Dear Agent,

After all the years the king and queen finally have a little girl. The whole kingdom celebrates. But at her naming, the wisest sister, Erta, foretells that their little princess will one day marry a fisherman’s son, from that tribe known throughout the land as black-hearted back-stabbers! Everyone can afford to forget this, but the king cannot. He begins a search to protect his daughter and the kingdom from bloodletting, to find and kill this little fisher boy. But can he kill an innocent child? Will he succumb to the prejudice of the noble classes to save the kingdom from rebellion and keep his daughter and the royal line? Even if he must kill the boy—can he?

This is the burden of King Daemus in my novel, The Titan of Wisdom. I based this fantasy on a tale from the Brothers Grimm (#29) “The Devil with Three Golden Hairs,” as well as a version by Duncan Williamson, the Scots traveler, which he called “The Giant with the Golden Hair of Knowledge,” published in A Thorn in the King’s Foot by Penguin (1987). There are many other versions and partial versions of this plotline, including J.R.R. Tolkien’s “Tale of Beren and Lúthien, in which the elf-king Tingol sets an impossible task for his daughter’s mortal suitor: to obtain one of the three Silmarils from the Iron Crown of Morgoth. This novel is completely my own reimagining of the tale, with a binding myth of wise sisters and Darklings, who live in caves. And I carry this mythic interplay into my next fantasy, also based on folk literature from ancient times. These novels will continue in what I call The Darkling Chronicles.

I have been telling stories from the wisdom of folklore about thirty years now. After writing a number of tales, it occurred to me that most in our culture cannot recognize the wisdom of this folk heritage, and so we leave it when we leave childhood. I include myself in this.

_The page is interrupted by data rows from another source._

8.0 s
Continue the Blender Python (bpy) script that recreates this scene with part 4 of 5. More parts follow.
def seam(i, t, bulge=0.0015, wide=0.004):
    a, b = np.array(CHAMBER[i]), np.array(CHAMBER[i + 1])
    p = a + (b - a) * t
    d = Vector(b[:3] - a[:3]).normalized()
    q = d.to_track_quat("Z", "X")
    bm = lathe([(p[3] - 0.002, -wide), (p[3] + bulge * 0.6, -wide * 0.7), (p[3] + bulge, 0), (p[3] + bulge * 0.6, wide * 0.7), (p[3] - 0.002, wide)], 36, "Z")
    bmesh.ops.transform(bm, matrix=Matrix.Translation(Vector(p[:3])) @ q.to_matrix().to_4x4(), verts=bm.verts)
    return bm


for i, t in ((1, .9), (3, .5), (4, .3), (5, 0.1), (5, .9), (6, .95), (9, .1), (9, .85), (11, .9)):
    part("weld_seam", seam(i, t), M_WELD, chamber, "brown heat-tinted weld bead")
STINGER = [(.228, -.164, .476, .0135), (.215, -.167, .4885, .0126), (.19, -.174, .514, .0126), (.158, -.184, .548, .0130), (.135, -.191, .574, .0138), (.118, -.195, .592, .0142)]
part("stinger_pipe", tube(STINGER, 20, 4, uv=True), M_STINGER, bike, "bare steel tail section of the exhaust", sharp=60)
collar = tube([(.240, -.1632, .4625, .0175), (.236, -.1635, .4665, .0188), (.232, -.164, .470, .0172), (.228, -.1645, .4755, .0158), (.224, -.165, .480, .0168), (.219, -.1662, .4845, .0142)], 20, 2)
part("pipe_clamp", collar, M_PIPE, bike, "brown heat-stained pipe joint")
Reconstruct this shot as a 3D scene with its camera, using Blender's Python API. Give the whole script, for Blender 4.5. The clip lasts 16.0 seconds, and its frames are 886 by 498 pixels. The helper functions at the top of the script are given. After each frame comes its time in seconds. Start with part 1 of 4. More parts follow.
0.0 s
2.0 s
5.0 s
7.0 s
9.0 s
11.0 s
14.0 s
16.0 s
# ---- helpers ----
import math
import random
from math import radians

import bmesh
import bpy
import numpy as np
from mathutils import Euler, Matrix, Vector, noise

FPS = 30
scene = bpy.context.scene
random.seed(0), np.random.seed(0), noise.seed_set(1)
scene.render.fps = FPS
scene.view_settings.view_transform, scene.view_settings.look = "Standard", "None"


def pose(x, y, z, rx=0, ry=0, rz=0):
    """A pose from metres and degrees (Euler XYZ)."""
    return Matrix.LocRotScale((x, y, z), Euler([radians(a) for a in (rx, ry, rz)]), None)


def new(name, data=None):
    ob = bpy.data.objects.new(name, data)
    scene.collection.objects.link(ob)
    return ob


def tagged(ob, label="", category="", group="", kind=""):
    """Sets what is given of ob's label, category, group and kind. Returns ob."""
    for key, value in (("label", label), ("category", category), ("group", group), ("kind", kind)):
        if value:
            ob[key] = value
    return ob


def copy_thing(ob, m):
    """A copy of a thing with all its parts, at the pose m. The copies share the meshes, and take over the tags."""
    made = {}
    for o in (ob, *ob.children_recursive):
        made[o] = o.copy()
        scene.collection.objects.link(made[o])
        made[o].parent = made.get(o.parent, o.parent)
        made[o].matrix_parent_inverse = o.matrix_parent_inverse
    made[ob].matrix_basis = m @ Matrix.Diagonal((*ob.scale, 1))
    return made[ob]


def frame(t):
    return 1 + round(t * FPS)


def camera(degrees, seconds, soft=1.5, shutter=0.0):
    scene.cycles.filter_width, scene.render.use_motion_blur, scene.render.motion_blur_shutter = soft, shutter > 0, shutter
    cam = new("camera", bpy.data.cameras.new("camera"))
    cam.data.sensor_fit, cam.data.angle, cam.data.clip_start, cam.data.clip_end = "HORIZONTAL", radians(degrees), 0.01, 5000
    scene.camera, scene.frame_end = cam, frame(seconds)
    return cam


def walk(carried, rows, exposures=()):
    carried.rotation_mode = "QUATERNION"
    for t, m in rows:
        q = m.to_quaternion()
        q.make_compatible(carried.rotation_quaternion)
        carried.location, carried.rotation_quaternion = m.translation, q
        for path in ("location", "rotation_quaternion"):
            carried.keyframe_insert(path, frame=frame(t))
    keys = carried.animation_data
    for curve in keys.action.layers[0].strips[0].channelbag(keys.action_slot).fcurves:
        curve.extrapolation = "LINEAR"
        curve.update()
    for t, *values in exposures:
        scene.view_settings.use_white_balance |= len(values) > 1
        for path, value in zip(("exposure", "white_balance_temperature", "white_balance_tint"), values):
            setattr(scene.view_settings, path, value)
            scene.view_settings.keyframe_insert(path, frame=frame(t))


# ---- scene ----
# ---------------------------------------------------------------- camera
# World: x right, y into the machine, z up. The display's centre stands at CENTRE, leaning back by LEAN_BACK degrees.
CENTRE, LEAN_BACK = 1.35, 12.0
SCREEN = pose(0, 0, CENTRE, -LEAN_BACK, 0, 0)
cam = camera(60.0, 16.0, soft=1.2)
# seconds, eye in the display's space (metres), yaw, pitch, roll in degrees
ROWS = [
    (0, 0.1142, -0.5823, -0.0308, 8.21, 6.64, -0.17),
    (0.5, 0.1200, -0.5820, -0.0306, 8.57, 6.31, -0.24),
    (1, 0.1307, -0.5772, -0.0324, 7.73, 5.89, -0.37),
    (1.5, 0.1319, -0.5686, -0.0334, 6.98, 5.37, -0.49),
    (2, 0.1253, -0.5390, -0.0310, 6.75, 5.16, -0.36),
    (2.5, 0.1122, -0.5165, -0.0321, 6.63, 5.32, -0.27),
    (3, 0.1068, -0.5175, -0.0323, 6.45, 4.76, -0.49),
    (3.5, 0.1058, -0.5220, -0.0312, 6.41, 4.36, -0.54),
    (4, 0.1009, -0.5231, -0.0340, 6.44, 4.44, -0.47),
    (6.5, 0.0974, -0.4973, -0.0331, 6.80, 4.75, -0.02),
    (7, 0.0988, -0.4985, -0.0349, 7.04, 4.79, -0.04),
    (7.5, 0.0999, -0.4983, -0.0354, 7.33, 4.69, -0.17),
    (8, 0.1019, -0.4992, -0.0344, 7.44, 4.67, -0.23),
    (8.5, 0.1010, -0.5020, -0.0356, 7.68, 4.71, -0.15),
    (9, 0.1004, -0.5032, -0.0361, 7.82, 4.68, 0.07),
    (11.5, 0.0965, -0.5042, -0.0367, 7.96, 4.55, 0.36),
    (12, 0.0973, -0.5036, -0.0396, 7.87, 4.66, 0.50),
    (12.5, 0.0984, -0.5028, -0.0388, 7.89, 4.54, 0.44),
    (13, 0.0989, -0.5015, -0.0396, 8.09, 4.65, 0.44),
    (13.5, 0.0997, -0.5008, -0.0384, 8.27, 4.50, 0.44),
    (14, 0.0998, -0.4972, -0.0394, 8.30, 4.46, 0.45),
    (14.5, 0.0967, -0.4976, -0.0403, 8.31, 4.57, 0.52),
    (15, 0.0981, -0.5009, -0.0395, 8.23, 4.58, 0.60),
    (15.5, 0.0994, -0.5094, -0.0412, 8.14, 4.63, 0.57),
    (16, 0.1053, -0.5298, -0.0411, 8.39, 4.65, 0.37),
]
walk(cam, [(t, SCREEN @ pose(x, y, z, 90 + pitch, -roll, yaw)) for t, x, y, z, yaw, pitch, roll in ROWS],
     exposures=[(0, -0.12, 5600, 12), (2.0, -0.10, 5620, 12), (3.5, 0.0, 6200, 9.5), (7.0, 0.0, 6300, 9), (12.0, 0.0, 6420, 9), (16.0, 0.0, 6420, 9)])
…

Yet I personally have experienced this wisdom upholding me. At a midpoint in life I could not quite see who I was or what I wanted. I turned away from modern stories and went back to folktales, where I knew the ending always had balance and completion. No, not “happily-ever-after,” but living well “to the end of their days.” In the last several years I have been grounding my life in that balance. My novel is in a lyric style, but grounded in emotional truth, as the old tales are. Every teller through the ages looks for this truth to stand and dance upon. I look forward to your reading and immersing yourself in the subtleties of The Titan of Wisdom.